Prime Minister Mark Carney has, for now, adopted a position of firm resistance. By pointing to the legal constraints imposed by Parliament, he has reframed the dispute as one in which Canada’s hands are tied. Whether that stance reflects strategic calculation or genuine limitation is, in some respects, beside the point. It has effectively closed off avenues for negotiation.
The timing of the dispute adds to its significance. The upcoming review of the trade agreement provides a formal mechanism for addressing grievances, but it also raises the stakes. The United States has signaled that failure to resolve the dairy issue could have broader implications for the agreement itself.
Such threats carry weight, particularly given President Donald Trump’s record of challenging existing trade frameworks. Yet the prospect of escalation is complicated by the interests of American industries that rely heavily on integrated North American supply chains.
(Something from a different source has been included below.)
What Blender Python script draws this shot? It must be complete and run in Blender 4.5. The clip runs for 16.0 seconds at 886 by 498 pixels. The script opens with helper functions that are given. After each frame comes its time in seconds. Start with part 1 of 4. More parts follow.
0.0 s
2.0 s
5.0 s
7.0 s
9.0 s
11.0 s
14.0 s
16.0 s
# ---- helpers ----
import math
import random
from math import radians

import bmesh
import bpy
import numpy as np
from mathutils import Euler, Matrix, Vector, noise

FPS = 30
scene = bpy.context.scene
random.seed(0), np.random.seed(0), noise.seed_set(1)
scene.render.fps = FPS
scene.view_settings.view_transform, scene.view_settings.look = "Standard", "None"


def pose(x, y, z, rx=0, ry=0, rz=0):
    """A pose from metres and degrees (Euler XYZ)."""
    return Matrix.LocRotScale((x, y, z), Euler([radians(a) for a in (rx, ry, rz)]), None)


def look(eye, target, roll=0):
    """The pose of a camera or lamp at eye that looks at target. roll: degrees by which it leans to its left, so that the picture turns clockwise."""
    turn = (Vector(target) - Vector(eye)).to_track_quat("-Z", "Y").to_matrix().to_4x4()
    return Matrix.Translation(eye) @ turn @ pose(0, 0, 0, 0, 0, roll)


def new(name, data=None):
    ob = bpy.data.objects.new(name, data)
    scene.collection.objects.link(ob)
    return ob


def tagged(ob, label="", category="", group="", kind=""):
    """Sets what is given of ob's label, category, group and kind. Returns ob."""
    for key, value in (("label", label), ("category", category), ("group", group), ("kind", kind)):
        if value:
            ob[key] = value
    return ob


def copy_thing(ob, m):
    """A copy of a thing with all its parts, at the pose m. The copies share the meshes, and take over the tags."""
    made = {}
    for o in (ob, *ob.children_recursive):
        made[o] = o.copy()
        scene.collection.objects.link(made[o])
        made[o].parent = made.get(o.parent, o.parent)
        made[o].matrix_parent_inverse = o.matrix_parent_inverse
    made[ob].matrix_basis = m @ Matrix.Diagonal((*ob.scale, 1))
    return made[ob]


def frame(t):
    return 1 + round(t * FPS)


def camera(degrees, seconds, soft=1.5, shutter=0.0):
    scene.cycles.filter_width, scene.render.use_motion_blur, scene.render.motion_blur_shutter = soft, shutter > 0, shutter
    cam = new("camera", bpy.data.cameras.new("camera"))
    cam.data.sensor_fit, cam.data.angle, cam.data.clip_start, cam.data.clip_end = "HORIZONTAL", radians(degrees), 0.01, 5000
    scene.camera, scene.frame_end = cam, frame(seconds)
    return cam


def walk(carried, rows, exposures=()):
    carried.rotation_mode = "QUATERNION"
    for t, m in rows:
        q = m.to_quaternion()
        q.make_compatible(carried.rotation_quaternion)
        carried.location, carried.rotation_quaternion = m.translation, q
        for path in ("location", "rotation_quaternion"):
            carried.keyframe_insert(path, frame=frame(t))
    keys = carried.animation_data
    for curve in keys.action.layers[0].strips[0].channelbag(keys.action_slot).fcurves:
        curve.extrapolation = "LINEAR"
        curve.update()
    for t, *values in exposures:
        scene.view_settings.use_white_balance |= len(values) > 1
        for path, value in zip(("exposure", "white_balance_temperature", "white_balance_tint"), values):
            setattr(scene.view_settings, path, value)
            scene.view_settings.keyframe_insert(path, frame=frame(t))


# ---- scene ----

For sectors such as automotive manufacturing, the agreement is not merely beneficial but foundational.
This tension—between sector-specific demands and broader economic stability—illustrates the complexity of modern trade policy. A dispute rooted in agriculture now intersects with manufacturing, energy, and investment flows, making any potential breakdown far more consequential than its origins might suggest.

Canada, for its part, has sought to reduce its vulnerability by diversifying trade relationships and expanding exports beyond the United States. While such efforts remain gradual, they signal a recognition that dependence on a single partner carries inherent risks.
As the July deadline approaches, both countries face a narrowing set of options. The United States can escalate, risking disruption to industries that depend on cross-border integration, or accept incremental gains that fall short of its initial ambitions. Canada can maintain its position, but not without potential economic and diplomatic costs.
In the end, the dispute over dairy is less about milk than about the limits of compromise in a deeply interconnected economy. It raises a fundamental question: how far can two closely linked nations push their differences before the structures that bind them begin to strain?